What you should do: Write out the listing below without alteration, omitting its pictures.

________________________

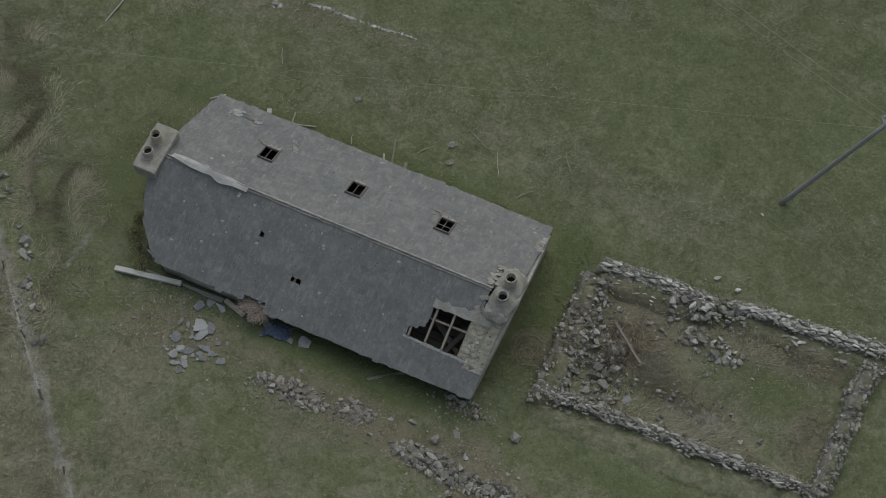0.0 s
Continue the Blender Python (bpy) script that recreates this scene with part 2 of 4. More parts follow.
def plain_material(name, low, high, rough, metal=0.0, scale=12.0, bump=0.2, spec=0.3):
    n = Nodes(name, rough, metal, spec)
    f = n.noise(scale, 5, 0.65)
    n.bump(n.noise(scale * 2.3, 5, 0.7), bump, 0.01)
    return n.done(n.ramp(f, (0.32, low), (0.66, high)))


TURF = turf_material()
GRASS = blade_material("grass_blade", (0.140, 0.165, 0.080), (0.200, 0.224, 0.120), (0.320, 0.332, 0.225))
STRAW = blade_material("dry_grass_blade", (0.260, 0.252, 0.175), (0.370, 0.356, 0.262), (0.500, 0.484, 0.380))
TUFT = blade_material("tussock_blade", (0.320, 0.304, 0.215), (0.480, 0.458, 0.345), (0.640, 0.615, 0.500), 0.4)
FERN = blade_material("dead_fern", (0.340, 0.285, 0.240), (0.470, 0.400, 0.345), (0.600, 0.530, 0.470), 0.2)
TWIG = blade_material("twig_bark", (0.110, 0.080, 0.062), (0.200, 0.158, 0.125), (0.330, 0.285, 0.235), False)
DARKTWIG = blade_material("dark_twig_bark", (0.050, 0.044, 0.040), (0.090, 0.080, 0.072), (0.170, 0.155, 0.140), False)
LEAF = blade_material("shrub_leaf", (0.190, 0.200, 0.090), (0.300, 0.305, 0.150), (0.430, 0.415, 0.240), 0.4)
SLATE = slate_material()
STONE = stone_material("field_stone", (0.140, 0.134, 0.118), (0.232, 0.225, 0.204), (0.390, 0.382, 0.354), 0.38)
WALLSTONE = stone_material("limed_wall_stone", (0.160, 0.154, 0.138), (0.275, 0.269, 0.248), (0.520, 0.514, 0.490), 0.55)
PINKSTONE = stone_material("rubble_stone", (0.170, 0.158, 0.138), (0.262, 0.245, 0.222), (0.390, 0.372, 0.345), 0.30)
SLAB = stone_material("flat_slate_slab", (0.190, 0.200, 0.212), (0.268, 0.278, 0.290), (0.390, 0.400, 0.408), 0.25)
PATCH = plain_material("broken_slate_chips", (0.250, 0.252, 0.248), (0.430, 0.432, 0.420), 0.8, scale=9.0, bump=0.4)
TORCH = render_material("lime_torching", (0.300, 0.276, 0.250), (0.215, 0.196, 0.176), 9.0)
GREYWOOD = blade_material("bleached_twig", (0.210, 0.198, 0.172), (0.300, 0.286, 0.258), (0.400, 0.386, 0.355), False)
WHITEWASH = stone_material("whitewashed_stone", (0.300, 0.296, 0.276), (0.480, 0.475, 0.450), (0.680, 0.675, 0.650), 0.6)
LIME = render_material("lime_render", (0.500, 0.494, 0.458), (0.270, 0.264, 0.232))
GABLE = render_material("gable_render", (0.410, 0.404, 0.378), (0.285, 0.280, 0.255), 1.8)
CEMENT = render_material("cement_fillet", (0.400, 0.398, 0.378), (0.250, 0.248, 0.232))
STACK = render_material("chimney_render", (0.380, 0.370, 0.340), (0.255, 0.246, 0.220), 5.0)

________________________

Response:
0.0 s
Continue the Blender Python (bpy) script that recreates this scene with part 2 of 4. More parts follow.
def plain_material(name, low, high, rough, metal=0.0, scale=12.0, bump=0.2, spec=0.3):
    n = Nodes(name, rough, metal, spec)
    f = n.noise(scale, 5, 0.65)
    n.bump(n.noise(scale * 2.3, 5, 0.7), bump, 0.01)
    return n.done(n.ramp(f, (0.32, low), (0.66, high)))


TURF = turf_material()
GRASS = blade_material("grass_blade", (0.140, 0.165, 0.080), (0.200, 0.224, 0.120), (0.320, 0.332, 0.225))
STRAW = blade_material("dry_grass_blade", (0.260, 0.252, 0.175), (0.370, 0.356, 0.262), (0.500, 0.484, 0.380))
TUFT = blade_material("tussock_blade", (0.320, 0.304, 0.215), (0.480, 0.458, 0.345), (0.640, 0.615, 0.500), 0.4)
FERN = blade_material("dead_fern", (0.340, 0.285, 0.240), (0.470, 0.400, 0.345), (0.600, 0.530, 0.470), 0.2)
TWIG = blade_material("twig_bark", (0.110, 0.080, 0.062), (0.200, 0.158, 0.125), (0.330, 0.285, 0.235), False)
DARKTWIG = blade_material("dark_twig_bark", (0.050, 0.044, 0.040), (0.090, 0.080, 0.072), (0.170, 0.155, 0.140), False)
LEAF = blade_material("shrub_leaf", (0.190, 0.200, 0.090), (0.300, 0.305, 0.150), (0.430, 0.415, 0.240), 0.4)
SLATE = slate_material()
STONE = stone_material("field_stone", (0.140, 0.134, 0.118), (0.232, 0.225, 0.204), (0.390, 0.382, 0.354), 0.38)
WALLSTONE = stone_material("limed_wall_stone", (0.160, 0.154, 0.138), (0.275, 0.269, 0.248), (0.520, 0.514, 0.490), 0.55)
PINKSTONE = stone_material("rubble_stone", (0.170, 0.158, 0.138), (0.262, 0.245, 0.222), (0.390, 0.372, 0.345), 0.30)
SLAB = stone_material("flat_slate_slab", (0.190, 0.200, 0.212), (0.268, 0.278, 0.290), (0.390, 0.400, 0.408), 0.25)
PATCH = plain_material("broken_slate_chips", (0.250, 0.252, 0.248), (0.430, 0.432, 0.420), 0.8, scale=9.0, bump=0.4)
TORCH = render_material("lime_torching", (0.300, 0.276, 0.250), (0.215, 0.196, 0.176), 9.0)
GREYWOOD = blade_material("bleached_twig", (0.210, 0.198, 0.172), (0.300, 0.286, 0.258), (0.400, 0.386, 0.355), False)
WHITEWASH = stone_material("whitewashed_stone", (0.300, 0.296, 0.276), (0.480, 0.475, 0.450), (0.680, 0.675, 0.650), 0.6)
LIME = render_material("lime_render", (0.500, 0.494, 0.458), (0.270, 0.264, 0.232))
GABLE = render_material("gable_render", (0.410, 0.404, 0.378), (0.285, 0.280, 0.255), 1.8)
CEMENT = render_material("cement_fillet", (0.400, 0.398, 0.378), (0.250, 0.248, 0.232))
STACK = render_material("chimney_render", (0.380, 0.370, 0.340), (0.255, 0.246, 0.220), 5.0)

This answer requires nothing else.